New Framework for Independent Requirements and Conditional Exemptions
As part of the rulemaking process, EPA determined that the generator requirements could be divided into: (1) “independent requirements” that every hazardous waste generator must meet, and (2) “conditions for exemption” that a generator who also accumulates waste must meet only if it wants the benefits of an exemption. The final version of 40 CFR 262.10(a) contains both a list of independent requirements which apply to each generator category, and cross-references the sections where generators can find the conditions for exemptions.
Violation of a condition for exemption, which under the new rules includes any deviation from the accumulation requirements, may result in an entity losing its storage facility exemptions and becoming a TSDF operator subject to storage facility regulations. EPA asserts that this enforcement consequence does “not alter the way the generator regulatory scheme has operated over the last 30 years” and does “not signal a change from how most enforcement actions have been pursued when a generator is found in noncompliance with a condition for exemption.” EPA attempts to appease the regulated community by stating that “agencies continue to retain full enforcement discretion authority to determine whether an enforcement action is warranted.” Despite EPA’s reassurances, the new language represents a major shift in the enforcement model which may lead to an excessive number of violations and penalties.
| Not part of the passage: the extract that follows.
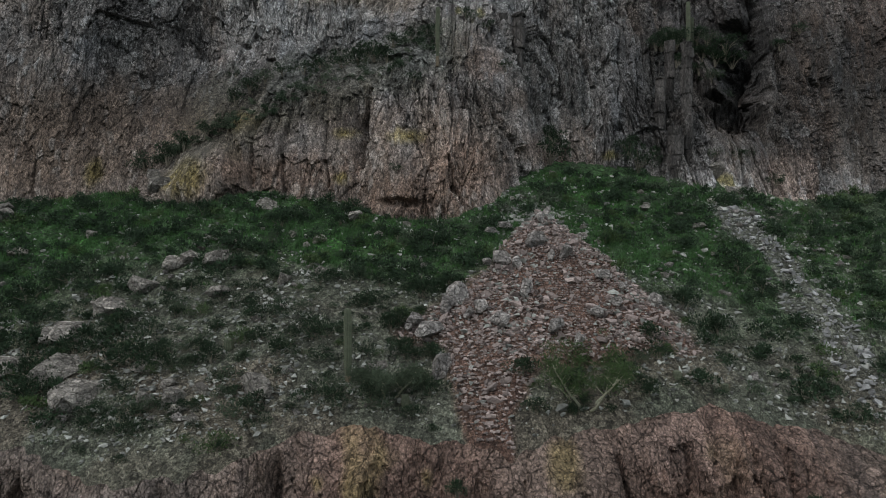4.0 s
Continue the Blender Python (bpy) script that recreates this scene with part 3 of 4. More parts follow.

These new RCRA rules affect every hazardous waste generator. Most importantly, the changes affect how generators manage their hazardous waste. The reorganization of the rules will also require updates to environmental management systems and other materials that reference the prior regulations. Regulated entities need to consider monitoring their state’s adoption of some or all of these requirements and will need to consider carefully reviewing how the new RCRA rules change their current waste management practices.